Repeat the records verbatim and leave the pictures out of your copy.

....

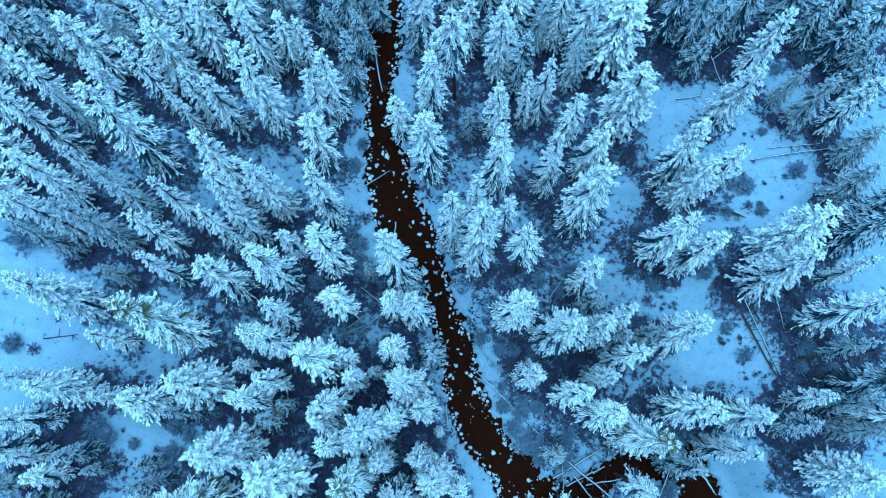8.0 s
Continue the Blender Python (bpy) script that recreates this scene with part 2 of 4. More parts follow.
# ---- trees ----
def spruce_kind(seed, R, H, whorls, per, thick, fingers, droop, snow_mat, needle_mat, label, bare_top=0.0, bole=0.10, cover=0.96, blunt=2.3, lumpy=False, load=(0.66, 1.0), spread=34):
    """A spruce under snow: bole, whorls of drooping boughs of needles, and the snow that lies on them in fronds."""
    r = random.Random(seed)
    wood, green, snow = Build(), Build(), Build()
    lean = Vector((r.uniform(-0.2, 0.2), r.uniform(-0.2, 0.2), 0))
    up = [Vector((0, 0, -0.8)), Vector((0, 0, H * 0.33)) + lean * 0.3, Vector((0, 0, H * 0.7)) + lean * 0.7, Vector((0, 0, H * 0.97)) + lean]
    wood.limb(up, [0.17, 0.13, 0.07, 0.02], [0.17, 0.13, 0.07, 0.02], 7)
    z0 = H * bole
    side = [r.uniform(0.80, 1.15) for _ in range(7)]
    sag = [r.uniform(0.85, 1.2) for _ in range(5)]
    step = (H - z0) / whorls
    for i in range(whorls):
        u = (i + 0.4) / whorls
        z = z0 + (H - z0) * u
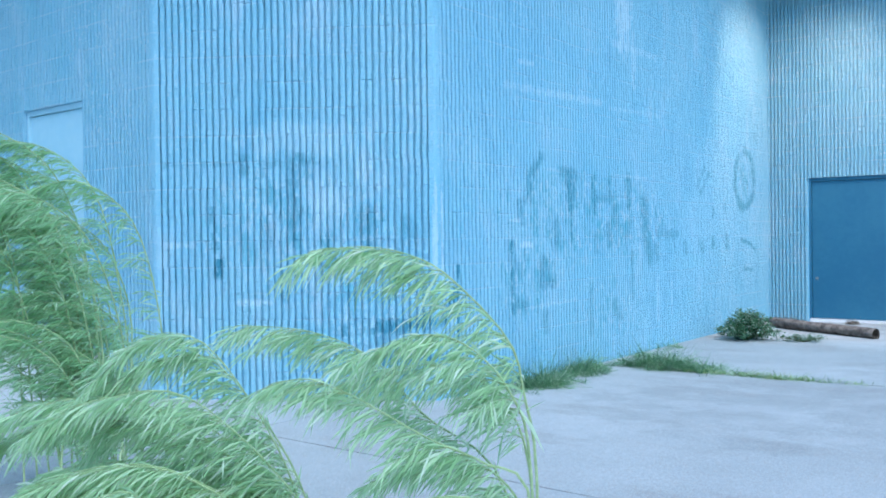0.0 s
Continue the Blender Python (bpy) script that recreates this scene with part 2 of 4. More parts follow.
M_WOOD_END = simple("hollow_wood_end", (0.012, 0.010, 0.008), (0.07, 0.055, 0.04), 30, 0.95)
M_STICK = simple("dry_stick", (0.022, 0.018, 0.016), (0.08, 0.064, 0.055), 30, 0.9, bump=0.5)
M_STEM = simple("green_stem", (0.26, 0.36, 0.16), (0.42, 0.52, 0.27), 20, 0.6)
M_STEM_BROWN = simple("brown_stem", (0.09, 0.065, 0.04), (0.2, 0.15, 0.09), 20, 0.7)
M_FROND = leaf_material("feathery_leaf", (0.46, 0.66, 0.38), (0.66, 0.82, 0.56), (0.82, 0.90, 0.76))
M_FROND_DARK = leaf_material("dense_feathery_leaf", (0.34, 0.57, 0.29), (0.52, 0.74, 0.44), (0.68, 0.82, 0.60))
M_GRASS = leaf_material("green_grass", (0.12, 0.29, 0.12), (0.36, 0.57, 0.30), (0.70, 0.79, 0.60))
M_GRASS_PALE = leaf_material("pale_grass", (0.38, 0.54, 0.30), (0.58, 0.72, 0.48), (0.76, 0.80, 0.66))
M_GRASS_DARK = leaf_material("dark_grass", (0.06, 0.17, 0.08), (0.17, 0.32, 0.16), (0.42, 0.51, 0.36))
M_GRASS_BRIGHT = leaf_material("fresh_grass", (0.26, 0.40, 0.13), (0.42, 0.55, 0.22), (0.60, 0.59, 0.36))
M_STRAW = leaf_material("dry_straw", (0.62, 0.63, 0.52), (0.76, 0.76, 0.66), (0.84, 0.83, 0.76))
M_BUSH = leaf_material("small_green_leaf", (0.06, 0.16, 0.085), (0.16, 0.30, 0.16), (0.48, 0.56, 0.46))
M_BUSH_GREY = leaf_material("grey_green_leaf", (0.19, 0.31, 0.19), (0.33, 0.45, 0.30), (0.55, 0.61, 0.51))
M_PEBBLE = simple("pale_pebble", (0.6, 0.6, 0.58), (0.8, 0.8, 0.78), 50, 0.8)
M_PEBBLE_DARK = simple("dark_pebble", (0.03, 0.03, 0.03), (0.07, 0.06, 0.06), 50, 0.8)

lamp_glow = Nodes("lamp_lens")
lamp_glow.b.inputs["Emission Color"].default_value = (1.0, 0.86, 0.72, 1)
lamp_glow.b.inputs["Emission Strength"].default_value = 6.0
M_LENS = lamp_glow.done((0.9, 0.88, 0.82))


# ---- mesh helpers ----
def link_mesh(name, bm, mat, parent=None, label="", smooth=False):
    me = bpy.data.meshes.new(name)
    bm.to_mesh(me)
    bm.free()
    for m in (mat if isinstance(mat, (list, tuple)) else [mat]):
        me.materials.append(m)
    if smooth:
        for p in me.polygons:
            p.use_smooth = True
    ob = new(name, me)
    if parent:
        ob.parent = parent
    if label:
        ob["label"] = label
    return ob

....

Complete response:
8.0 s
Continue the Blender Python (bpy) script that recreates this scene with part 2 of 4. More parts follow.
# ---- trees ----
def spruce_kind(seed, R, H, whorls, per, thick, fingers, droop, snow_mat, needle_mat, label, bare_top=0.0, bole=0.10, cover=0.96, blunt=2.3, lumpy=False, load=(0.66, 1.0), spread=34):
    """A spruce under snow: bole, whorls of drooping boughs of needles, and the snow that lies on them in fronds."""
    r = random.Random(seed)
    wood, green, snow = Build(), Build(), Build()
    lean = Vector((r.uniform(-0.2, 0.2), r.uniform(-0.2, 0.2), 0))
    up = [Vector((0, 0, -0.8)), Vector((0, 0, H * 0.33)) + lean * 0.3, Vector((0, 0, H * 0.7)) + lean * 0.7, Vector((0, 0, H * 0.97)) + lean]
    wood.limb(up, [0.17, 0.13, 0.07, 0.02], [0.17, 0.13, 0.07, 0.02], 7)
    z0 = H * bole
    side = [r.uniform(0.80, 1.15) for _ in range(7)]
    sag = [r.uniform(0.85, 1.2) for _ in range(5)]
    step = (H - z0) / whorls
    for i in range(whorls):
        u = (i + 0.4) / whorls
        z = z0 + (H - z0) * u
0.0 s
Continue the Blender Python (bpy) script that recreates this scene with part 2 of 4. More parts follow.
M_WOOD_END = simple("hollow_wood_end", (0.012, 0.010, 0.008), (0.07, 0.055, 0.04), 30, 0.95)
M_STICK = simple("dry_stick", (0.022, 0.018, 0.016), (0.08, 0.064, 0.055), 30, 0.9, bump=0.5)
M_STEM = simple("green_stem", (0.26, 0.36, 0.16), (0.42, 0.52, 0.27), 20, 0.6)
M_STEM_BROWN = simple("brown_stem", (0.09, 0.065, 0.04), (0.2, 0.15, 0.09), 20, 0.7)
M_FROND = leaf_material("feathery_leaf", (0.46, 0.66, 0.38), (0.66, 0.82, 0.56), (0.82, 0.90, 0.76))
M_FROND_DARK = leaf_material("dense_feathery_leaf", (0.34, 0.57, 0.29), (0.52, 0.74, 0.44), (0.68, 0.82, 0.60))
M_GRASS = leaf_material("green_grass", (0.12, 0.29, 0.12), (0.36, 0.57, 0.30), (0.70, 0.79, 0.60))
M_GRASS_PALE = leaf_material("pale_grass", (0.38, 0.54, 0.30), (0.58, 0.72, 0.48), (0.76, 0.80, 0.66))
M_GRASS_DARK = leaf_material("dark_grass", (0.06, 0.17, 0.08), (0.17, 0.32, 0.16), (0.42, 0.51, 0.36))
M_GRASS_BRIGHT = leaf_material("fresh_grass", (0.26, 0.40, 0.13), (0.42, 0.55, 0.22), (0.60, 0.59, 0.36))
M_STRAW = leaf_material("dry_straw", (0.62, 0.63, 0.52), (0.76, 0.76, 0.66), (0.84, 0.83, 0.76))
M_BUSH = leaf_material("small_green_leaf", (0.06, 0.16, 0.085), (0.16, 0.30, 0.16), (0.48, 0.56, 0.46))
M_BUSH_GREY = leaf_material("grey_green_leaf", (0.19, 0.31, 0.19), (0.33, 0.45, 0.30), (0.55, 0.61, 0.51))
M_PEBBLE = simple("pale_pebble", (0.6, 0.6, 0.58), (0.8, 0.8, 0.78), 50, 0.8)
M_PEBBLE_DARK = simple("dark_pebble", (0.03, 0.03, 0.03), (0.07, 0.06, 0.06), 50, 0.8)

lamp_glow = Nodes("lamp_lens")
lamp_glow.b.inputs["Emission Color"].default_value = (1.0, 0.86, 0.72, 1)
lamp_glow.b.inputs["Emission Strength"].default_value = 6.0
M_LENS = lamp_glow.done((0.9, 0.88, 0.82))


# ---- mesh helpers ----
def link_mesh(name, bm, mat, parent=None, label="", smooth=False):
    me = bpy.data.meshes.new(name)
    bm.to_mesh(me)
    bm.free()
    for m in (mat if isinstance(mat, (list, tuple)) else [mat]):
        me.materials.append(m)
    if smooth:
        for p in me.polygons:
            p.use_smooth = True
    ob = new(name, me)
    if parent:
        ob.parent = parent
    if label:
        ob["label"] = label
    return ob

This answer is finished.